The Institute for Advanced Computational Science (IACS) New Recruit Award
This award is given to new, incoming, full-time, fully-supported PhD graduate students who are recognized as stellar students because of their outstanding potential indicated, for instance, by high undergraduate GPA, strong letters of recommendation, as well as their active research record.
The award is in the form of a lump-sum payment that is in addition to the regular stipend provided by the home department or research grant. The award brings total payment for the student to $34,000 for 1 calendar year, plus $4,000 for travel and equipment. Distinguished IACS awardees will be provided with a student-assigned mentor within IACS, permanently identified on the IACS website and in IACS publications, and their work will be highlighted in IACS workshop and conference proceedings.
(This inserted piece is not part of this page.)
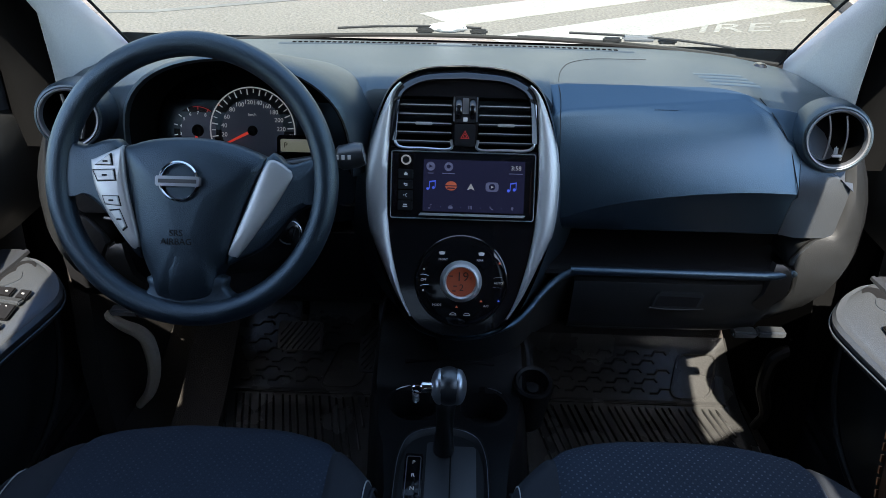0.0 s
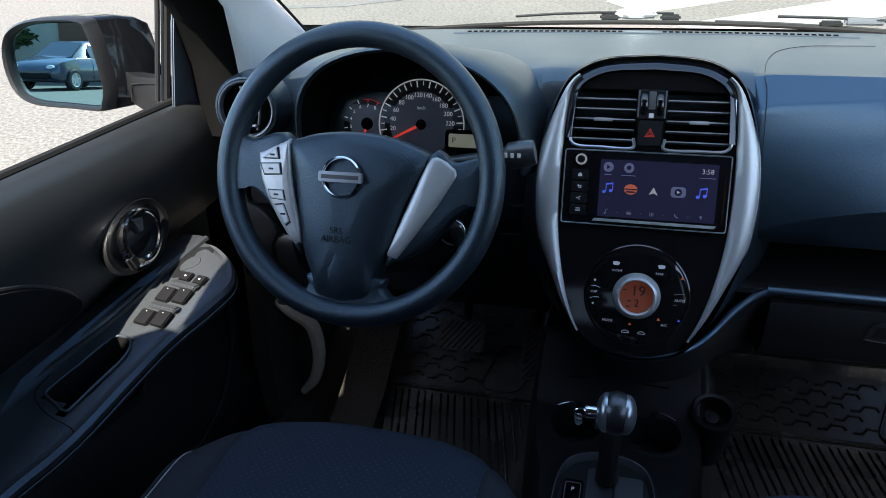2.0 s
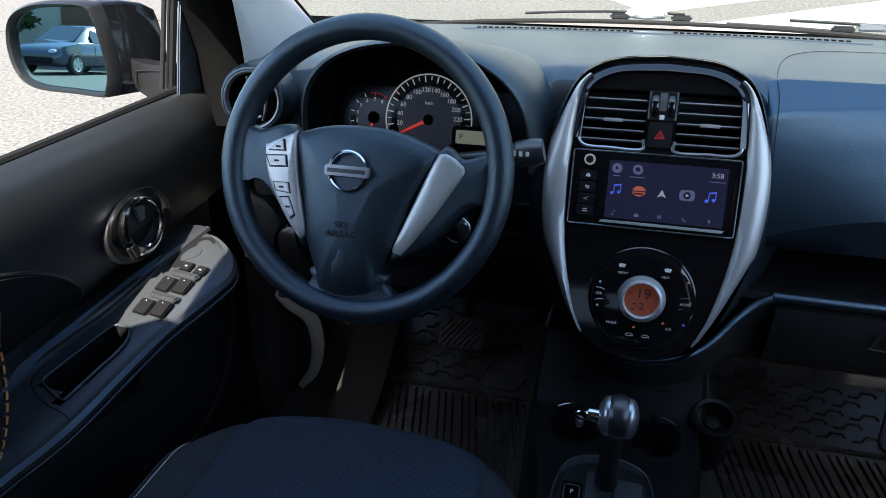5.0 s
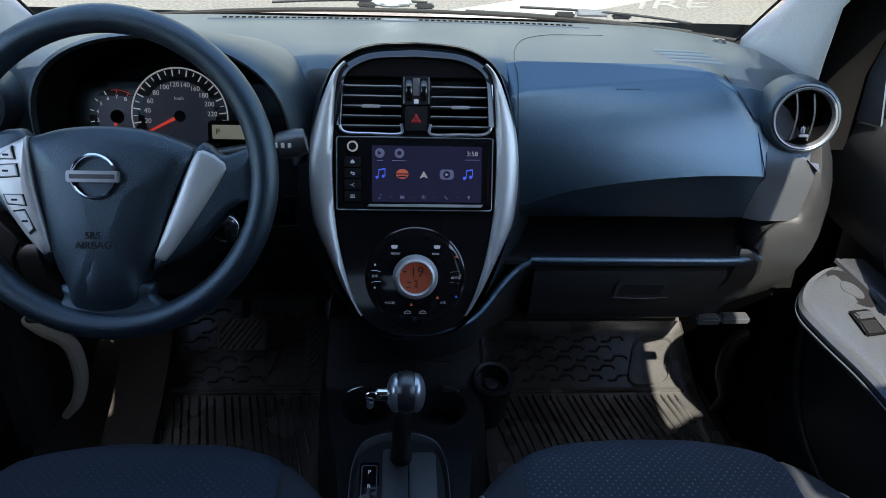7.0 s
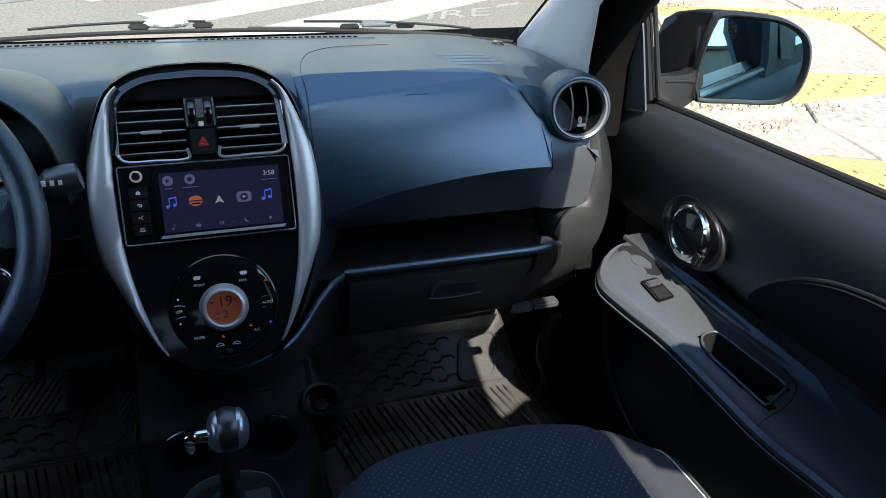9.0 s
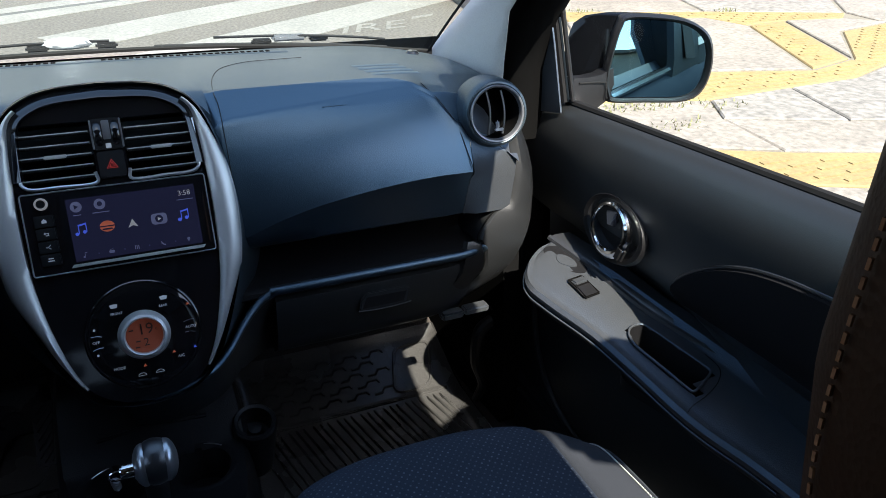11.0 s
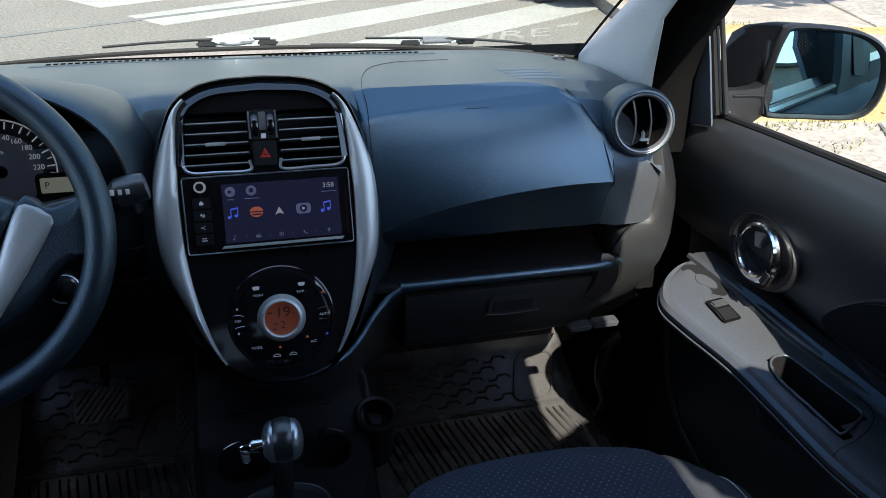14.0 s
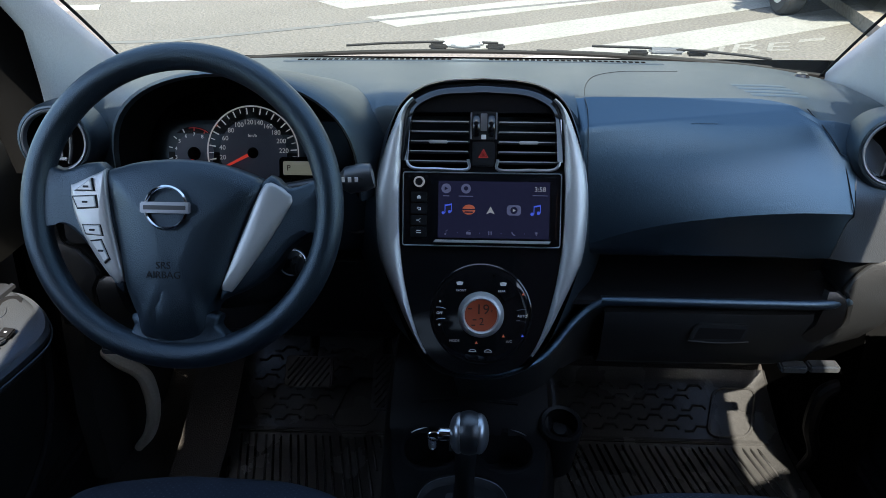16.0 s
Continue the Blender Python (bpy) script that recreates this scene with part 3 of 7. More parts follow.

For more information, please visit the IACS website .
The Louis Stokes Alliance for Minority Participation (LSAMP) Bridge to the Doctorate
The Bridge to the Doctorate program is funded by the National Science Foundation to
increase the number of underrepresented minority students admitted into science, technology,
engineering, and mathematics (STEM) graduate programs. The program is designed to
provide support for these students as they complete their master’s degree coursework
and transition into doctoral programs, ultimately increasing the number of underrepresented
minority scientists in academic, scientific, and technology professions.
A cohort of twelve students is selected for the Bridge to the Doctorate program from NSF LSAMP programs from across the country. Each Bridge to the Doctorate fellow receives a $32,000 annual stipend for two years, a full tuition scholarship, fee coverage, and health insurance. Fellows are also given specialized academic support in the way of tutoring and writing and exam workshops. Further, fellows are encouraged to attend conferences and participate in community building activities to stimulate their academic and professional development.
For more information, visit the Center for Inclusive Education (CIE) website .
Science Training & Research to Inform Decisions (STRIDE)
STRIDE (Science Training & Research to Inform DEcisions) is an innovative training program that will provide STEM graduate students with unique interdisciplinary skills to assist, create, and eventually lead in the translation of complex data-enabled research into informed decisions and sound policies. In addition to training in cutting-edge data analytics and visualization, STRIDE includes the transdisciplinary skills of decision support including science communication, understanding the perspectives of various stakeholders, science communication, and translating scientific uncertainty, that are too often not explicitly taught. This end-to-end training program transcends traditional graduate education by integrating multiple disciplines and novel training elements that span spatial data, advanced visual data analytics, high-performance and data-centric computing, a science discipline, communication including interpersonal skills and modern media, decision making, and relevant internships.
STRIDE is seeking a diverse cohort of students who have a desire to pursue interdisciplinary research. The first cohort of STRIDE students will begin in fall 2017.
All PhD students from the following departments are eligible to be STRIDE trainees: Applied Mathematics & Statistics, Ecology & Evolution, School of Journalism, School of Marine and Atmospheric Sciences, Biomedical Informatics, Alda Center for Communicating Science, and Computer Science.